Data lines -

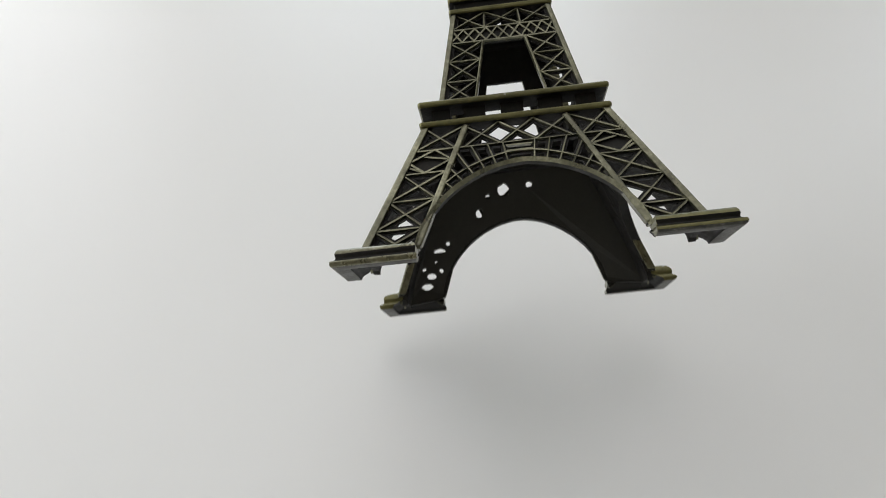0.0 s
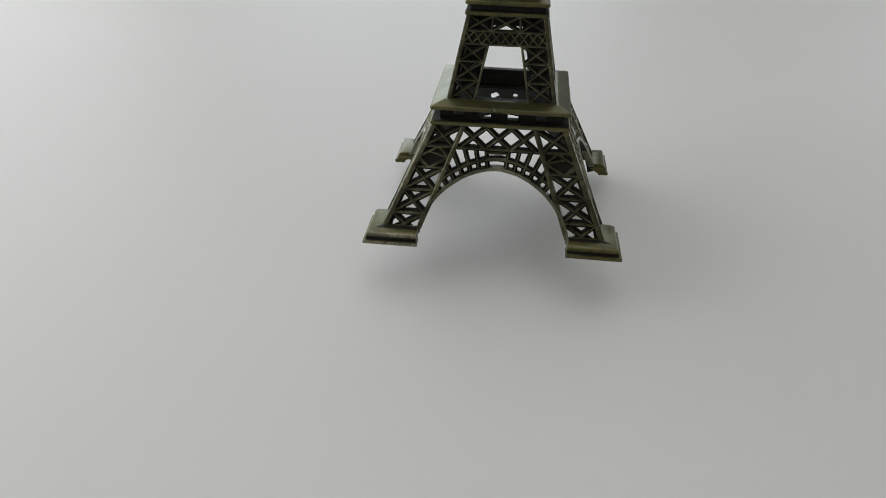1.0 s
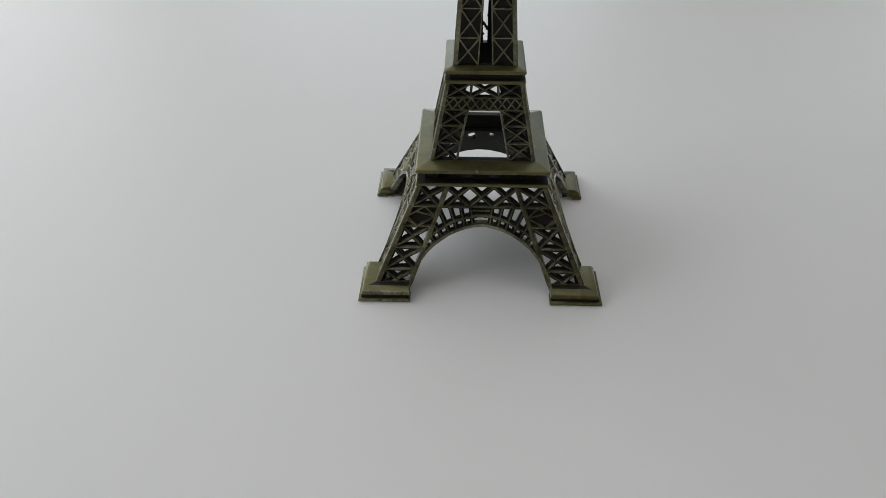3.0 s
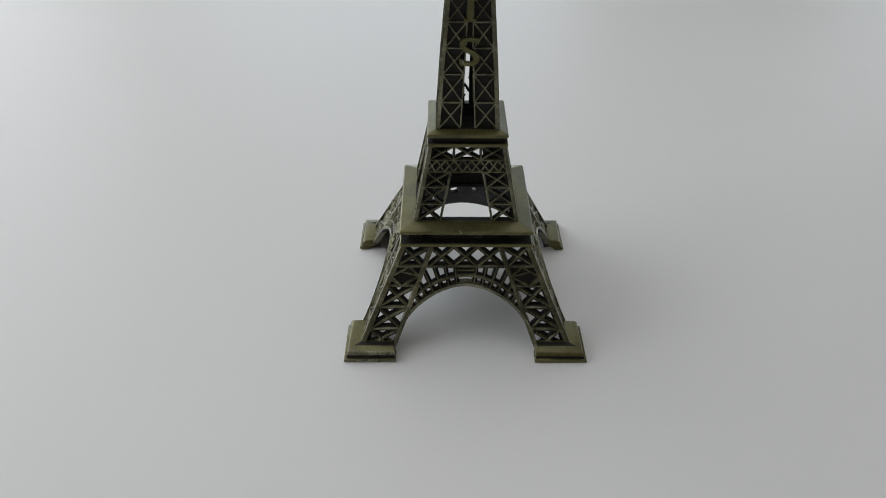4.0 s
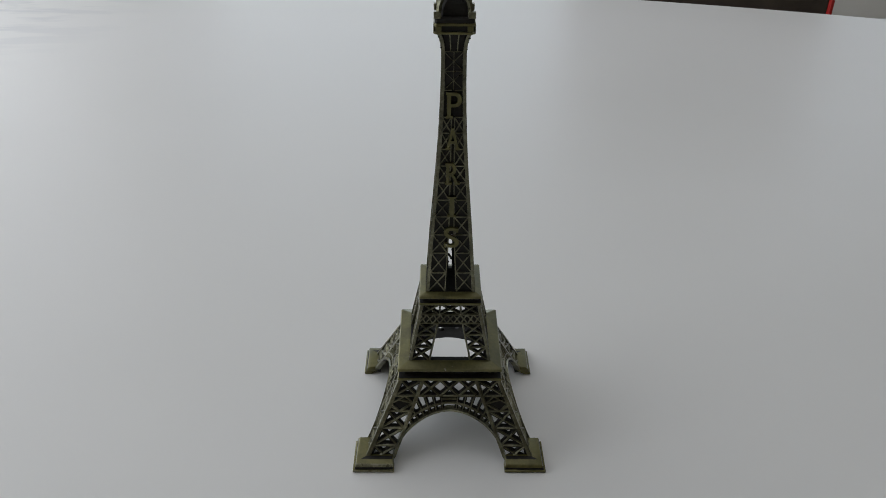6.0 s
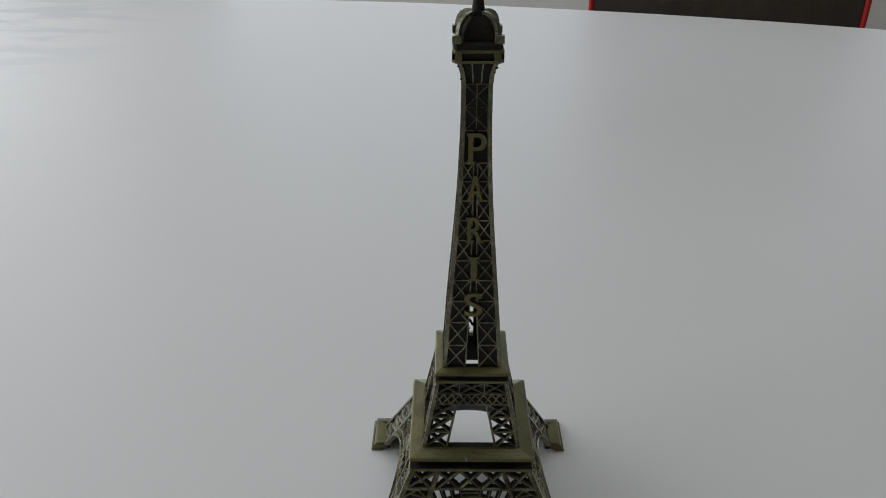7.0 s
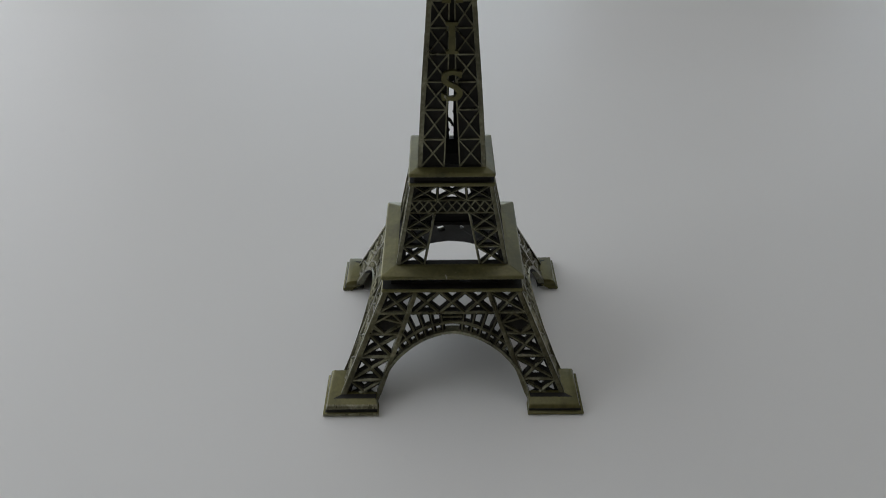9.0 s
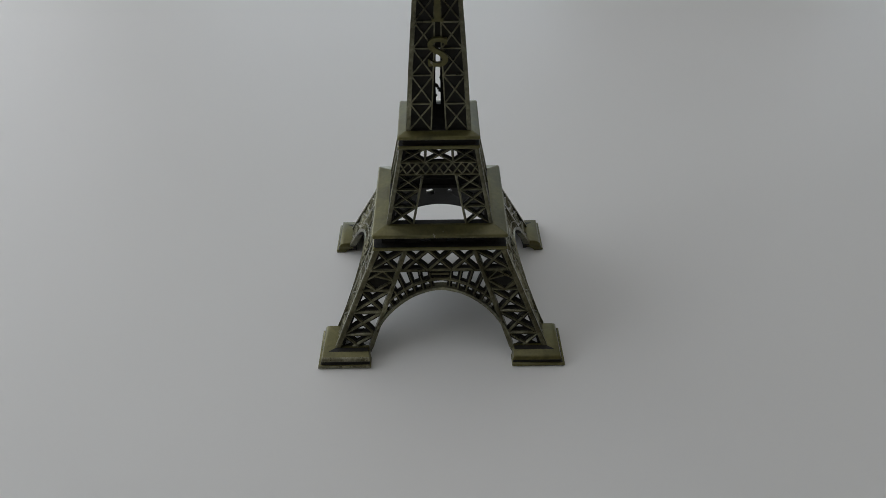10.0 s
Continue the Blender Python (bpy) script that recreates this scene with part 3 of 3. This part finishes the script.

Your instructions -
Print the complete listing exactly, apart from any pictures.

Answer for the task -
0.0 s
1.0 s
3.0 s
4.0 s
6.0 s
7.0 s
9.0 s
10.0 s
Continue the Blender Python (bpy) script that recreates this scene with part 3 of 3. This part finishes the script.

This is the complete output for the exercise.